Voxtral TTS
Alexander H. Liu, Alexis Tacnet, Andy Ehrenberg, Andy Lo, Chen-Yo Sun, Guillaume Lample, Henry Lagarde, Jean-Malo Delignon, Jaeyoung Kim, John Harvill, Khyathi Raghavi Chandu, Lorenzo Signoretti, Margaret Jennings, Patrick von Platen, Pavankumar Reddy Muddireddy, Rohin Arora, Sanchit Gandhi, Samuel Humeau, Soham Ghosh, Srijan Mishra, Van Phung, Abdelaziz Bounhar
2026-03-28
Summary
This paper introduces Voxtral TTS, a new computer program that can create realistic-sounding speech in multiple languages using only a very short sample of someone's voice – as little as three seconds!
What's the problem?
Existing text-to-speech systems often require a lot of audio data to accurately mimic someone's voice, and sometimes the resulting speech doesn't sound very natural or expressive, especially when trying to clone voices across different languages.
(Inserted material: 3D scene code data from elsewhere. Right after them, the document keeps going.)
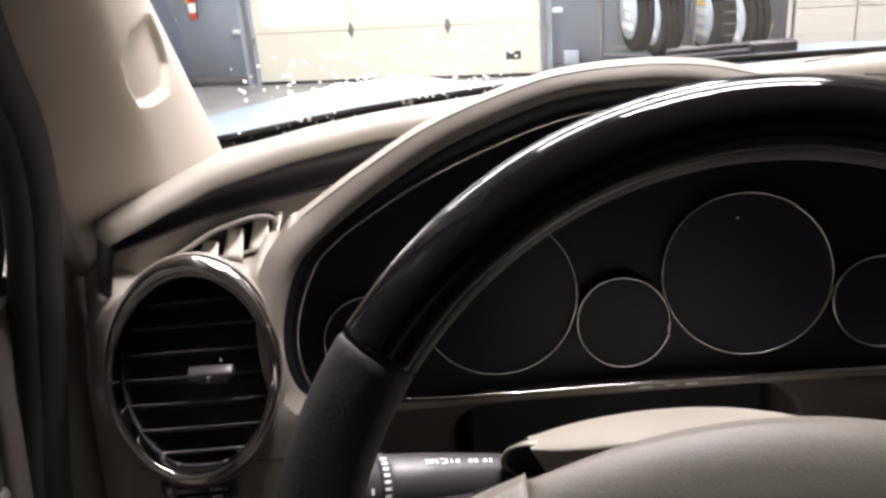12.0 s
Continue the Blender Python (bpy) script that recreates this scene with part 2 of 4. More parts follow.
# the wall with the roller door, built round its openings
H = CEIL - FLOOR
for nm, (a, z0, b, z1), mat, lab in (
        ("wall_north_left", (-2.24, 0, -1.19, H), BLUEWALL, "blue-grey painted wall beside a sectional door"),
        ("wall_north_over", (-1.19, 2.86, 1.97, H), BLUEWALL, "blue-grey painted wall over a sectional door"),
        ("wall_north_right", (1.97, 0, 4.02, H), BLUEWALL, "blue-grey painted wall behind a tyre display"),
        ("wall_north_far", (7.1, 0, 12.0, H), WHITEWALL, "white painted workshop wall"),
        ("wall_north_top", (4.02, 2.86, 7.1, H), WHITEWALL, "white painted wall over a white sectional door"),
        ("wall_north_sill", (-6.0, 0, -2.24, 0.06), WHITEWALL, "low white sill under a bright glazed front"),
        ("wall_north_header", (-6.0, 2.7, -2.24, H), WHITEWALL, "white painted wall over a glazed front")):
    tagged(part(nm, on_wall(block(a, 0, z0, b, 0.2, z1)), mat), lab, "wall", kind="structure")
for a, b in ((-2.24, -1.19), (1.97, 4.02)):
    tagged(part("baseboard", on_wall(block(a, -0.012, 0, b, 0, 0.1))  , DARKBASE), "dark charcoal rubber baseboard", "baseboard", kind="structure")

# daylight outside: a plain bright yard behind the glazing
backdrop = tagged(part("backdrop", on_wall(block(-9, 2.4, -0.3, 9, 2.5, 6)), glow("bright_yard", (1.0, 0.98, 0.94), 4.5)), "overexposed bright daylight outside", "daylight", kind="structure")


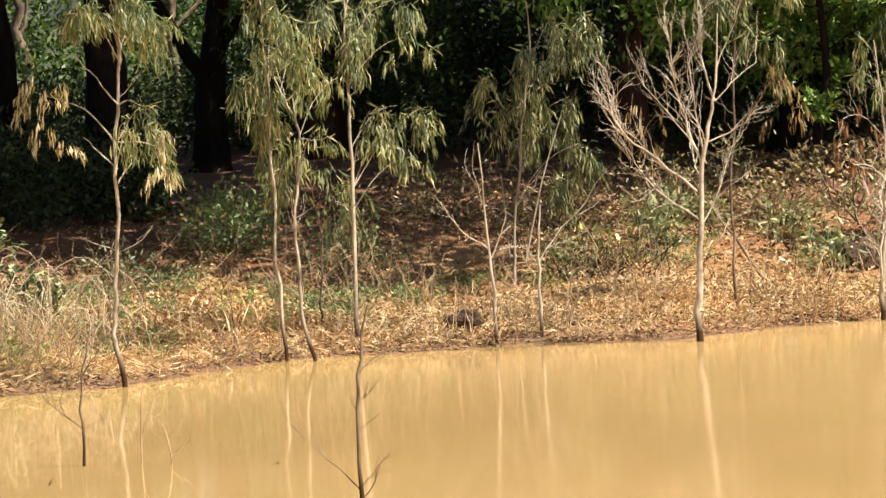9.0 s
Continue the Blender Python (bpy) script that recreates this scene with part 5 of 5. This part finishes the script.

It's hard to get a system that's both quick to adapt to a new voice *and* produces high-quality, natural-sounding speech.
What's the solution?
The researchers built Voxtral TTS using a clever combination of techniques. First, they created a 'speech tokenizer' called Voxtral Codec that breaks down speech into smaller pieces. Then, they used two different methods to generate speech: one to create the overall meaning and flow of the speech, and another to create the specific sounds. This hybrid approach allows the system to learn and generate speech efficiently from limited audio data.
Why it matters?
This work is important because it makes voice cloning much more accessible. Because Voxtral TTS needs so little audio, it opens up possibilities for creating personalized speech experiences for people who don't have access to large amounts of recording equipment or time. It also performs better than other popular systems like ElevenLabs, meaning it creates more natural and expressive speech, which is a big step forward for text-to-speech technology.
Abstract
We introduce Voxtral TTS, an expressive multilingual text-to-speech model that generates natural speech from as little as 3 seconds of reference audio. Voxtral TTS adopts a hybrid architecture that combines auto-regressive generation of semantic speech tokens with flow-matching for acoustic tokens. These tokens are encoded and decoded with Voxtral Codec, a speech tokenizer trained from scratch with a hybrid VQ-FSQ quantization scheme. In human evaluations conducted by native speakers, Voxtral TTS is preferred for multilingual voice cloning due to its naturalness and expressivity, achieving a 68.4\% win rate over ElevenLabs Flash v2.5. We release the model weights under a CC BY-NC license.